Ich war heute wirklich fleißig, habe eingekauft, geputzt, gewaschen, die Terrasse von den Winterspuren befreit, das Katzenhäuschen für die eventuell schwangere Maui aufgestellt und ein schönes Geburtshäuschen für sie daraus gebastelt, geschrieben und jede Menge telefoniert.
Frau von Ysenbach, eine adelige Dame aus der Nachbarschaft, bei der ich manchmal zum Fünf-Uhr-Tee eingeladen bin, macht sich große Sorgen um ihren lieben Gatten und viele seiner Freunde. Er ist jetzt sechzig, also praktisch ein Methusalem (hehe), und hat anscheinend die große Lebenskrise, so wie viele Männer in diesem Alter. Ich persönlich glaube, ehrlich gesagt, dass das Problem viel tiefer liegt und erst an zweiter Stelle etwas mit dem alternden Körper zu tun hat.

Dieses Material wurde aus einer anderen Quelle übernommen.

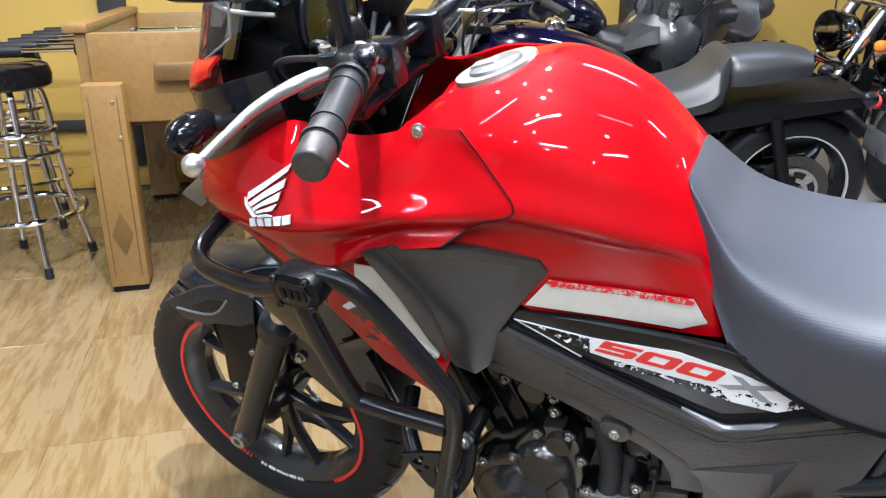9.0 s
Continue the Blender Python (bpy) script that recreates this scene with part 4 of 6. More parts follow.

Obwohl, wenn ich an meinen fünfzigsten Geburtstag denke ...
Ich habe mich damals nackt vor einen großen Spiegel gestellt und konnte zwischen dem Bild, das ich sah, und der Zahl fünfzig, die ja ein halbes Jahrhundert bedeutet, einfach keine Beziehung herstellen. Es hat damals ein paar Tage gedauert, bis ich wieder im Gleichgewicht war. Aber alt werde ich ohnehin nicht werden, das sagt mir mein inneres Wissen, und Reifungsprozesse gefallen mir sehr.
Ich kann mir schon vorstellen, wie es diesen Männern geht, die mit all ihrem Elan, ihrer Kraft, ihrer Liebe, ihren Ideen und ihrer ganzen Kreativität mitgeholfen haben, Deutschland wieder aufzubauen. Einen Staat zu gründen, an den sie fest geglaubt haben. Und jetzt, wo der Ruhestand praktisch vor der Tür steht, wird ihnen plötzlich bewusst, dass sie einer Fata Morgana auf den Leim gegangen sind. Unser Sozialsystem gleicht einem Pyramidenspiel, das laut unserer Gesetzgebung verboten ist – Menschen, die diese Spiele inszenieren, drohen zwei Jahre Gefängnis.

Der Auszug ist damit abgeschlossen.